Exercise description: Of the material below, the lines to be retyped are those from the line containing "6. More parts follow." through the line containing "return WORDS[key]", inclusive; reproduce them exactly.

Provided records:
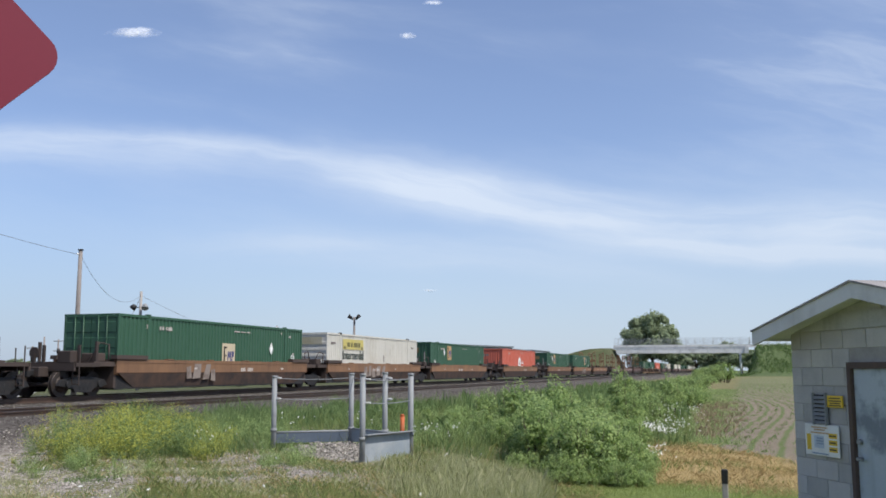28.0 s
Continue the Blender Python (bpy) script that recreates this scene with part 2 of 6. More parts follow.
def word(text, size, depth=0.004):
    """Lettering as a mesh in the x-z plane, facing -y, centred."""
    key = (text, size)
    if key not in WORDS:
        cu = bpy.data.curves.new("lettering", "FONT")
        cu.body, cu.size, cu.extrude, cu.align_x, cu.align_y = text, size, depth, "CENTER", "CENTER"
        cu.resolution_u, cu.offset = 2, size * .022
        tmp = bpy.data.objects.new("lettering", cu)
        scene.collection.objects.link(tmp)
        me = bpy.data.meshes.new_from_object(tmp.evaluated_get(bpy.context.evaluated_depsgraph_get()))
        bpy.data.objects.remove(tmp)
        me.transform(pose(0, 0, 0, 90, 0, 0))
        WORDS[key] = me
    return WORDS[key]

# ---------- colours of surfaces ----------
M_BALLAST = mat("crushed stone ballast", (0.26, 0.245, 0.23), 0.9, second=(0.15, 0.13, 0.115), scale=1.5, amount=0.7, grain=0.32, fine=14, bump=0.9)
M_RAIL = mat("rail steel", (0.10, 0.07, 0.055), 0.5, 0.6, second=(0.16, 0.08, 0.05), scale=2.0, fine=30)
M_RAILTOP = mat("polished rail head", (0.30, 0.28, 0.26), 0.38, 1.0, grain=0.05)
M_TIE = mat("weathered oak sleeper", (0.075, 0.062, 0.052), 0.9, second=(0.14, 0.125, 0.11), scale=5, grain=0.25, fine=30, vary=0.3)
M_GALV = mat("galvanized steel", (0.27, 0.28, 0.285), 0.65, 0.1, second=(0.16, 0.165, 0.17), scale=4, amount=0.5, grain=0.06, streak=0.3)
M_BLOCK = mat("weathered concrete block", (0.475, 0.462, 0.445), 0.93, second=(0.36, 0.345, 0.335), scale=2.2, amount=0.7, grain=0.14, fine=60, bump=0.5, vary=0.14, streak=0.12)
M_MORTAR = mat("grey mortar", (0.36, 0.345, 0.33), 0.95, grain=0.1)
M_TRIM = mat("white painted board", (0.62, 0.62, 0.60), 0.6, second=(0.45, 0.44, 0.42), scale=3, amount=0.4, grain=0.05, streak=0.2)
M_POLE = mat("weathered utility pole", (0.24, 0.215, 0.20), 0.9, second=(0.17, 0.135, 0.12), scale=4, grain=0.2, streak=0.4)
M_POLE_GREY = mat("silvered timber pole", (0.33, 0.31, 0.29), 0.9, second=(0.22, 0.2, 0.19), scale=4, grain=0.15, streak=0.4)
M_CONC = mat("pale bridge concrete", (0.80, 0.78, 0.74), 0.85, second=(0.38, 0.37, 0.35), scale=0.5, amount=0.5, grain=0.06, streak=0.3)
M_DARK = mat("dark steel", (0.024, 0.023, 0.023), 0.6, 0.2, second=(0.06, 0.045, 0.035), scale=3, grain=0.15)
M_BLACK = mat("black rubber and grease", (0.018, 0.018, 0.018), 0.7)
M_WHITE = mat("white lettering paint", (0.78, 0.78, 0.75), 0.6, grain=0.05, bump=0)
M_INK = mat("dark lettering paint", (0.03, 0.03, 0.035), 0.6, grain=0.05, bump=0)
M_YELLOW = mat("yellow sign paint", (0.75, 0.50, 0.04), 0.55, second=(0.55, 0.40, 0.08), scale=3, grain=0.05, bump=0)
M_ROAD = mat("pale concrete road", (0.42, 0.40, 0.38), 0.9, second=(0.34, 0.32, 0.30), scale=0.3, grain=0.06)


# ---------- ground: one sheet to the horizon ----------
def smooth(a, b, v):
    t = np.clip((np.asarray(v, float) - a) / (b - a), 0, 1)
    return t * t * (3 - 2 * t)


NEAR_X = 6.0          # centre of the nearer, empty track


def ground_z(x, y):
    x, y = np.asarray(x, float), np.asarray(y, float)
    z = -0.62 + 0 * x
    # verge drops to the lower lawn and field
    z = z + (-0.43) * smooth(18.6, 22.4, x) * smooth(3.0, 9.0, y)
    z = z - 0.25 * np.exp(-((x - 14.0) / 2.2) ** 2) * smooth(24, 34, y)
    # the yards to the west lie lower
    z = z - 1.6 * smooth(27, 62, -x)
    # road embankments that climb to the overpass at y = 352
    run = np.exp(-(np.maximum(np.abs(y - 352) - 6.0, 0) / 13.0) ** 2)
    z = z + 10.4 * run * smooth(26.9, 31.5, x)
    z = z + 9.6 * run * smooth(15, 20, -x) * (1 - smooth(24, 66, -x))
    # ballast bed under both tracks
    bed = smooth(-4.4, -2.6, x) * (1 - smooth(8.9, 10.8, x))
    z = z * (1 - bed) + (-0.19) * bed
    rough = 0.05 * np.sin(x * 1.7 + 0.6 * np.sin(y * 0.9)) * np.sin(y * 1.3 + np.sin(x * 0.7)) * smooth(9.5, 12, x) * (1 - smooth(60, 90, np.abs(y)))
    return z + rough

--

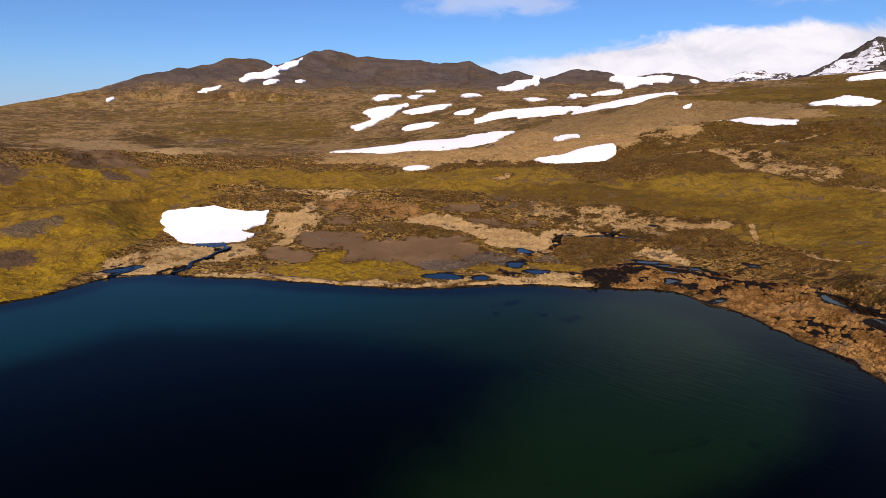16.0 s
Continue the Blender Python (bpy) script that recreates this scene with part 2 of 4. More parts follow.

...

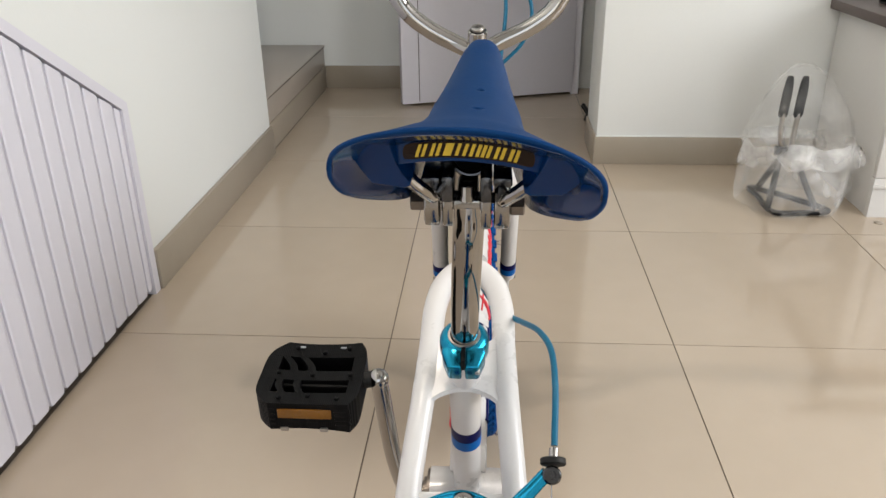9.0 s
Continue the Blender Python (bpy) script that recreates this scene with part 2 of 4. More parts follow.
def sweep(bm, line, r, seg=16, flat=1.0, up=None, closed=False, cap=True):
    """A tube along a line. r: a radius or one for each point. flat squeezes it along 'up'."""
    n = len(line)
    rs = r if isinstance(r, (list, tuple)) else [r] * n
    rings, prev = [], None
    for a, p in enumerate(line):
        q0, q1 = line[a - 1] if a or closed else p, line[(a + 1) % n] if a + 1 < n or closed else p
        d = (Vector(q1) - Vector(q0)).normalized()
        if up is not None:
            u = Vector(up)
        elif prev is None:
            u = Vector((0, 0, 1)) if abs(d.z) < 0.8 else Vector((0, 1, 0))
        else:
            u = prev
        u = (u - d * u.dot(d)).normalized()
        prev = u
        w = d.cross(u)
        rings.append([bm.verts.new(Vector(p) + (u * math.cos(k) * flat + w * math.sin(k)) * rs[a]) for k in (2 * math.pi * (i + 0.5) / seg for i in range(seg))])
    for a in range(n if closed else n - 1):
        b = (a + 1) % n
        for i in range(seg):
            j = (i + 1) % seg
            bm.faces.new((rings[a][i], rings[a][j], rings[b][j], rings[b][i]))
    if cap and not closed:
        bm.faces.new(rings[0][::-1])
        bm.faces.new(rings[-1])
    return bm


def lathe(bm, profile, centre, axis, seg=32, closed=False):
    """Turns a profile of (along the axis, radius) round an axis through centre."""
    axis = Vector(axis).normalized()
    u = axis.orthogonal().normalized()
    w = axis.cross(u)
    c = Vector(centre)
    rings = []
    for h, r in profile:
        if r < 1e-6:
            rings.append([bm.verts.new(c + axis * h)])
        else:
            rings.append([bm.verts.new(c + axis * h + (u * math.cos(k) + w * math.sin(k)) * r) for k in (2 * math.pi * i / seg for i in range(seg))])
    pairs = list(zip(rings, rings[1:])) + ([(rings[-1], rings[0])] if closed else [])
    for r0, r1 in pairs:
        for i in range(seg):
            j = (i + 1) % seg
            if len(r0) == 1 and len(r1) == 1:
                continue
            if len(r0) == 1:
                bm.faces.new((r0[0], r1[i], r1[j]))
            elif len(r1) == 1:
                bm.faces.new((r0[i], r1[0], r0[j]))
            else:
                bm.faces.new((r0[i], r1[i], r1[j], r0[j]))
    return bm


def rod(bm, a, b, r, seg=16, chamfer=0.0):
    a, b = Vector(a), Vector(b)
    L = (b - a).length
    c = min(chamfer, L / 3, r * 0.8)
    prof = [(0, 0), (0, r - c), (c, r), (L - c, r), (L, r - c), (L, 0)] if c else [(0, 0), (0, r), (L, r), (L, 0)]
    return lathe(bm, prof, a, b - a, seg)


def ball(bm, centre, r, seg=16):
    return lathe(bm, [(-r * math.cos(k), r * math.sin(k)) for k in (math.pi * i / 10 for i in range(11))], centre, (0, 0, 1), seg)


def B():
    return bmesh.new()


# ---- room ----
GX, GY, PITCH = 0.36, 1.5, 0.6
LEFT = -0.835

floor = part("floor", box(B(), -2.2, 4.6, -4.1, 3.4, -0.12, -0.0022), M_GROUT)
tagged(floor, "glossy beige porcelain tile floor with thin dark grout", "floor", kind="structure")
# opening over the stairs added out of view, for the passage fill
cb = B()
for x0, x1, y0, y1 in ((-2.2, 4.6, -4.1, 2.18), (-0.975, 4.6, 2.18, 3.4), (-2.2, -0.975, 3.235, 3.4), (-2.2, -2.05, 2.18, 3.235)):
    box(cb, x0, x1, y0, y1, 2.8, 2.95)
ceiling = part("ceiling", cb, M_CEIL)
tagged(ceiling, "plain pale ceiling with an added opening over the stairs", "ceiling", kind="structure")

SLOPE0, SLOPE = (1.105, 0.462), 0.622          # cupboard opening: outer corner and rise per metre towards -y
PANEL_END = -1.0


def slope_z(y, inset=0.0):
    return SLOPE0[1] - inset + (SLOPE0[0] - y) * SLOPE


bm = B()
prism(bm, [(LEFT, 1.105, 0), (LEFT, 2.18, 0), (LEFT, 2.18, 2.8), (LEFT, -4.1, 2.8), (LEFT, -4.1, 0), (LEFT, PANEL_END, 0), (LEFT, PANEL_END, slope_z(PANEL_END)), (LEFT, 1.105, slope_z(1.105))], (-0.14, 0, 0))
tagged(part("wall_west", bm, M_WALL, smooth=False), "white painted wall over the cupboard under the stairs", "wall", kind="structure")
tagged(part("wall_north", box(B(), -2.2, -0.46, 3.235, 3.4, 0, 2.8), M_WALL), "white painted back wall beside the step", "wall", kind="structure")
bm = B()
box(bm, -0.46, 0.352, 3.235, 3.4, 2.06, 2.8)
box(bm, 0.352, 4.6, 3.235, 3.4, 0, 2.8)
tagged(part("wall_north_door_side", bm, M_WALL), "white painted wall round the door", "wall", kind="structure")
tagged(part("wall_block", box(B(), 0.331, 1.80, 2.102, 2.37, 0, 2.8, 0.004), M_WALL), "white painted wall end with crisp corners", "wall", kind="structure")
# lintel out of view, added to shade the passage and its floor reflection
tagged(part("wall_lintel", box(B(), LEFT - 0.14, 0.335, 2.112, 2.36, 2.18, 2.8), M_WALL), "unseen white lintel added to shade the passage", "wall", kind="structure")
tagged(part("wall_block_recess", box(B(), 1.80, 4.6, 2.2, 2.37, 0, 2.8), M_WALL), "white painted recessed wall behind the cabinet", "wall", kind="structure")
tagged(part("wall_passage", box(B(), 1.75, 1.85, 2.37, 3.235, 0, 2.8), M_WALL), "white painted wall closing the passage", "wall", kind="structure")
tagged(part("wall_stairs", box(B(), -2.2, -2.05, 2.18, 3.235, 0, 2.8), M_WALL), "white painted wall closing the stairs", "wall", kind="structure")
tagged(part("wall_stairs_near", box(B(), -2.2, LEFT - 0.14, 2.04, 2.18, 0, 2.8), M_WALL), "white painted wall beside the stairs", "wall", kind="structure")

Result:
Continue the Blender Python (bpy) script that recreates this scene with part 2 of 6. More parts follow.
def word(text, size, depth=0.004):
    """Lettering as a mesh in the x-z plane, facing -y, centred."""
    key = (text, size)
    if key not in WORDS:
        cu = bpy.data.curves.new("lettering", "FONT")
        cu.body, cu.size, cu.extrude, cu.align_x, cu.align_y = text, size, depth, "CENTER", "CENTER"
        cu.resolution_u, cu.offset = 2, size * .022
        tmp = bpy.data.objects.new("lettering", cu)
        scene.collection.objects.link(tmp)
        me = bpy.data.meshes.new_from_object(tmp.evaluated_get(bpy.context.evaluated_depsgraph_get()))
        bpy.data.objects.remove(tmp)
        me.transform(pose(0, 0, 0, 90, 0, 0))
        WORDS[key] = me
    return WORDS[key]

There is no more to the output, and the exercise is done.